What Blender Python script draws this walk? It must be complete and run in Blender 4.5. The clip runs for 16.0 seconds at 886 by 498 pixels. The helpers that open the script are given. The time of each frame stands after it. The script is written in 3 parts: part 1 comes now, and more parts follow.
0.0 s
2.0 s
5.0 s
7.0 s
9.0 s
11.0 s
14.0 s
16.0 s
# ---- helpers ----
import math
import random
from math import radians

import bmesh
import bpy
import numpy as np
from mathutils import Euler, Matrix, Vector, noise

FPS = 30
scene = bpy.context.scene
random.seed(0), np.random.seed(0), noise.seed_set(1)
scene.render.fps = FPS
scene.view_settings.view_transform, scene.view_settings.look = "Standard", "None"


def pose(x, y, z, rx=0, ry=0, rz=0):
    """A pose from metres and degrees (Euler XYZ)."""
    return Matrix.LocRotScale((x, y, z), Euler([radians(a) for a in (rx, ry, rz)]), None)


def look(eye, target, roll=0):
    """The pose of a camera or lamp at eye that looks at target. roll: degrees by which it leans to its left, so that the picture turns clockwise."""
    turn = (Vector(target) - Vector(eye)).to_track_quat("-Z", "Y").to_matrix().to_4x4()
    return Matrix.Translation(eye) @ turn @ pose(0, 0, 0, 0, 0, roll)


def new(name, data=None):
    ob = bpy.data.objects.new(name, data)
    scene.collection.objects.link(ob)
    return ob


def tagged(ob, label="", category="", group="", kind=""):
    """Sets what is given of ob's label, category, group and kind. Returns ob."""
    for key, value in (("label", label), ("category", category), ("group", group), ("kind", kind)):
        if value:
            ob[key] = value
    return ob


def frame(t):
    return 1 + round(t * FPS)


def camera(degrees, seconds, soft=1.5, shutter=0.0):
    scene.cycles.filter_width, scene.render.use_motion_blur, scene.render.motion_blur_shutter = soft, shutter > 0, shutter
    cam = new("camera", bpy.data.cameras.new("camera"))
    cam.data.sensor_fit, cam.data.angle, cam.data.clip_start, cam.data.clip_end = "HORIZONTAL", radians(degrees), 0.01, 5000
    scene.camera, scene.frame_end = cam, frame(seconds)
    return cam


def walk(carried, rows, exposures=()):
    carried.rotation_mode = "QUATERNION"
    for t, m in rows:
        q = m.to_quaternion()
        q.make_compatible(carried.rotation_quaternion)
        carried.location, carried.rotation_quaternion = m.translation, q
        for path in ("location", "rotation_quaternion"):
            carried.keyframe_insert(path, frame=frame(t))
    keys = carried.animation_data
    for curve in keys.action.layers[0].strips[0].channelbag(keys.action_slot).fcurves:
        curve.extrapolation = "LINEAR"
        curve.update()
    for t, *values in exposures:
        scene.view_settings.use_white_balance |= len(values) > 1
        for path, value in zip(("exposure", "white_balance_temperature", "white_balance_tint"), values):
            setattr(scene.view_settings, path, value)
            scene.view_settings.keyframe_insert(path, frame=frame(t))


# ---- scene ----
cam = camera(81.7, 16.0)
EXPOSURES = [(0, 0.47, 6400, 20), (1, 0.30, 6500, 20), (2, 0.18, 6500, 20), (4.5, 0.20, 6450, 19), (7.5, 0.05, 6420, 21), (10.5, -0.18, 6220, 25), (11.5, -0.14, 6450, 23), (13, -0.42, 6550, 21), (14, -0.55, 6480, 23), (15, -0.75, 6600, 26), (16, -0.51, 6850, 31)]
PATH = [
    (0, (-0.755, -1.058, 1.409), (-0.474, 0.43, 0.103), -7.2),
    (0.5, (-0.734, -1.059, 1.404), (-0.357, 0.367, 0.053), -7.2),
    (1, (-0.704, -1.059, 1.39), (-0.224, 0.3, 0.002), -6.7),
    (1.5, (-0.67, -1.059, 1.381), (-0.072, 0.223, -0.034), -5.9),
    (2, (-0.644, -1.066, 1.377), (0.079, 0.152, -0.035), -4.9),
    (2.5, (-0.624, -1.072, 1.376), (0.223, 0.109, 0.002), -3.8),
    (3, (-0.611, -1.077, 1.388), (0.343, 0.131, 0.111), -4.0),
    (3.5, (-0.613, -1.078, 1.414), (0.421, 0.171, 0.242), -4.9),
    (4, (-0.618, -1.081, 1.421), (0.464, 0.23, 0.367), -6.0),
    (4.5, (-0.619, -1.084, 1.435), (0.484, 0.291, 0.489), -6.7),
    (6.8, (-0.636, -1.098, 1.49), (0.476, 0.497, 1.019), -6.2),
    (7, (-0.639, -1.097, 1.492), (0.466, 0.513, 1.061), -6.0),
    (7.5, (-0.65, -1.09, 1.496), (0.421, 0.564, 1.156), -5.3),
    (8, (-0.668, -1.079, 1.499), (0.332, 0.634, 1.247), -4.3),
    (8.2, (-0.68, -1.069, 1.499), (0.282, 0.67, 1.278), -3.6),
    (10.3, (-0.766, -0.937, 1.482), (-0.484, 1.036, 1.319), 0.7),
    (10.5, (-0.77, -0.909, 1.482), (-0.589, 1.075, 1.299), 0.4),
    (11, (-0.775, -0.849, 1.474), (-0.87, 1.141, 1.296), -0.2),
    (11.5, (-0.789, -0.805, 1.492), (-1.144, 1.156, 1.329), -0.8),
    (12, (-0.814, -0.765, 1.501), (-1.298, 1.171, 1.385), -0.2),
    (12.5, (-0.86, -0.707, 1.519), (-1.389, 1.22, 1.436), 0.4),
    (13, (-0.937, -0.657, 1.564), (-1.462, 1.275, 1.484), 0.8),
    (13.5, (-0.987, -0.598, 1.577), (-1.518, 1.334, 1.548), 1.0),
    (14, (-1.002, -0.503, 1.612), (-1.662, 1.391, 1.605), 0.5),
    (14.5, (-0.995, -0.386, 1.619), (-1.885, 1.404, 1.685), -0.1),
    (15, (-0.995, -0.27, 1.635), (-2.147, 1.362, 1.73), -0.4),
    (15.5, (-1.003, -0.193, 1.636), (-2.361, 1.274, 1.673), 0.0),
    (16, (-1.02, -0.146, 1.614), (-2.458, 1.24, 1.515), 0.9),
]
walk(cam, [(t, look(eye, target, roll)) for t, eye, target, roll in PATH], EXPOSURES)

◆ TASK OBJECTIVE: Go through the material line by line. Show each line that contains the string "group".

◆ TASK ANSWER:
def tagged(ob, label="", category="", group="", kind=""):
    """Sets what is given of ob's label, category, group and kind. Returns ob."""
    for key, value in (("label", label), ("category", category), ("group", group), ("kind", kind)):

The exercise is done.